## START SUPPLIED INFORMATION

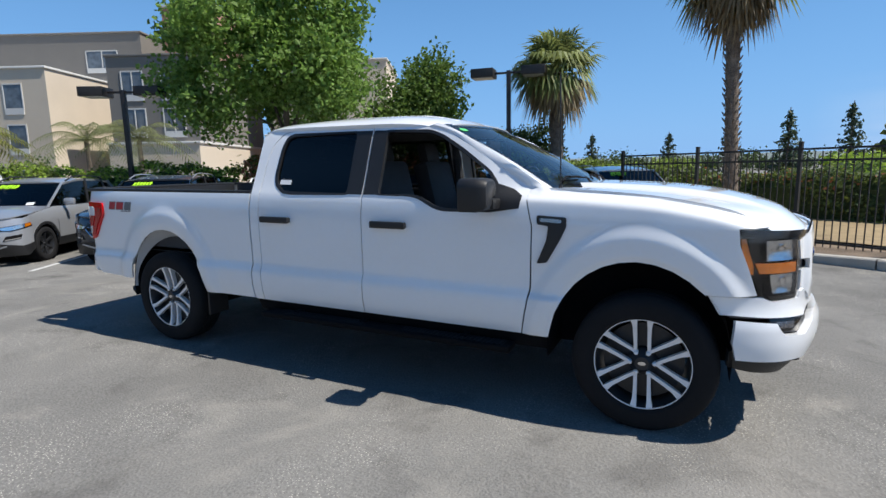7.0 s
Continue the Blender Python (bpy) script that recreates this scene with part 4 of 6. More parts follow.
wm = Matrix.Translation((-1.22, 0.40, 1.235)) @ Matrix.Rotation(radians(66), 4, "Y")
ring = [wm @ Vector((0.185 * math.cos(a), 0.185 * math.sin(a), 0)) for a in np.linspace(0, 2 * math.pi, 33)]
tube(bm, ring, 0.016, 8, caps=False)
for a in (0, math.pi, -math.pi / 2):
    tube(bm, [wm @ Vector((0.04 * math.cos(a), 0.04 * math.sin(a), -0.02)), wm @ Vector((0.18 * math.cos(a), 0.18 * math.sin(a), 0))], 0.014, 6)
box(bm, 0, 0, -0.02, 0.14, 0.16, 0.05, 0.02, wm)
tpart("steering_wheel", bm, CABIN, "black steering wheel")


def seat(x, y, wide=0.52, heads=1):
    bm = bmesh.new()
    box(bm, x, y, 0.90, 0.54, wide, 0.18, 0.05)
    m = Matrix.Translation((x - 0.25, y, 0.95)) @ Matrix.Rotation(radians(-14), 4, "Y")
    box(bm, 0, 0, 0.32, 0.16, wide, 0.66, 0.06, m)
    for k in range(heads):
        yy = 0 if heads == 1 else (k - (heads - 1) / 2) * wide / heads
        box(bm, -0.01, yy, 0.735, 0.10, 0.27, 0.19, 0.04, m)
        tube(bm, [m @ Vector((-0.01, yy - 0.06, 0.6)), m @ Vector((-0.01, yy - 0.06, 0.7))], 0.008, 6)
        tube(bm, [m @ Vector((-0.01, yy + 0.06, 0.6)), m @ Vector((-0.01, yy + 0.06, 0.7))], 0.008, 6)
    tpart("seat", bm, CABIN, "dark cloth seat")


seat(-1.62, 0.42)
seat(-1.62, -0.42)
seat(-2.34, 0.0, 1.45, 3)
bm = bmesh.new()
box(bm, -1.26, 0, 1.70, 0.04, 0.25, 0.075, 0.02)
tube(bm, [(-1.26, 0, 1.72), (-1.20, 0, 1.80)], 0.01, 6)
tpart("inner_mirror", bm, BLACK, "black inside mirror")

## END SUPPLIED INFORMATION

● EXERCISE DIRECTIONS
Reproduce each line exactly as it appears, omitting the pictures.

● THE RESULT
7.0 s
Continue the Blender Python (bpy) script that recreates this scene with part 4 of 6. More parts follow.
wm = Matrix.Translation((-1.22, 0.40, 1.235)) @ Matrix.Rotation(radians(66), 4, "Y")
ring = [wm @ Vector((0.185 * math.cos(a), 0.185 * math.sin(a), 0)) for a in np.linspace(0, 2 * math.pi, 33)]
tube(bm, ring, 0.016, 8, caps=False)
for a in (0, math.pi, -math.pi / 2):
    tube(bm, [wm @ Vector((0.04 * math.cos(a), 0.04 * math.sin(a), -0.02)), wm @ Vector((0.18 * math.cos(a), 0.18 * math.sin(a), 0))], 0.014, 6)
box(bm, 0, 0, -0.02, 0.14, 0.16, 0.05, 0.02, wm)
tpart("steering_wheel", bm, CABIN, "black steering wheel")


def seat(x, y, wide=0.52, heads=1):
    bm = bmesh.new()
    box(bm, x, y, 0.90, 0.54, wide, 0.18, 0.05)
    m = Matrix.Translation((x - 0.25, y, 0.95)) @ Matrix.Rotation(radians(-14), 4, "Y")
    box(bm, 0, 0, 0.32, 0.16, wide, 0.66, 0.06, m)
    for k in range(heads):
        yy = 0 if heads == 1 else (k - (heads - 1) / 2) * wide / heads
        box(bm, -0.01, yy, 0.735, 0.10, 0.27, 0.19, 0.04, m)
        tube(bm, [m @ Vector((-0.01, yy - 0.06, 0.6)), m @ Vector((-0.01, yy - 0.06, 0.7))], 0.008, 6)
        tube(bm, [m @ Vector((-0.01, yy + 0.06, 0.6)), m @ Vector((-0.01, yy + 0.06, 0.7))], 0.008, 6)
    tpart("seat", bm, CABIN, "dark cloth seat")


seat(-1.62, 0.42)
seat(-1.62, -0.42)
seat(-2.34, 0.0, 1.45, 3)
bm = bmesh.new()
box(bm, -1.26, 0, 1.70, 0.04, 0.25, 0.075, 0.02)
tube(bm, [(-1.26, 0, 1.72), (-1.20, 0, 1.80)], 0.01, 6)
tpart("inner_mirror", bm, BLACK, "black inside mirror")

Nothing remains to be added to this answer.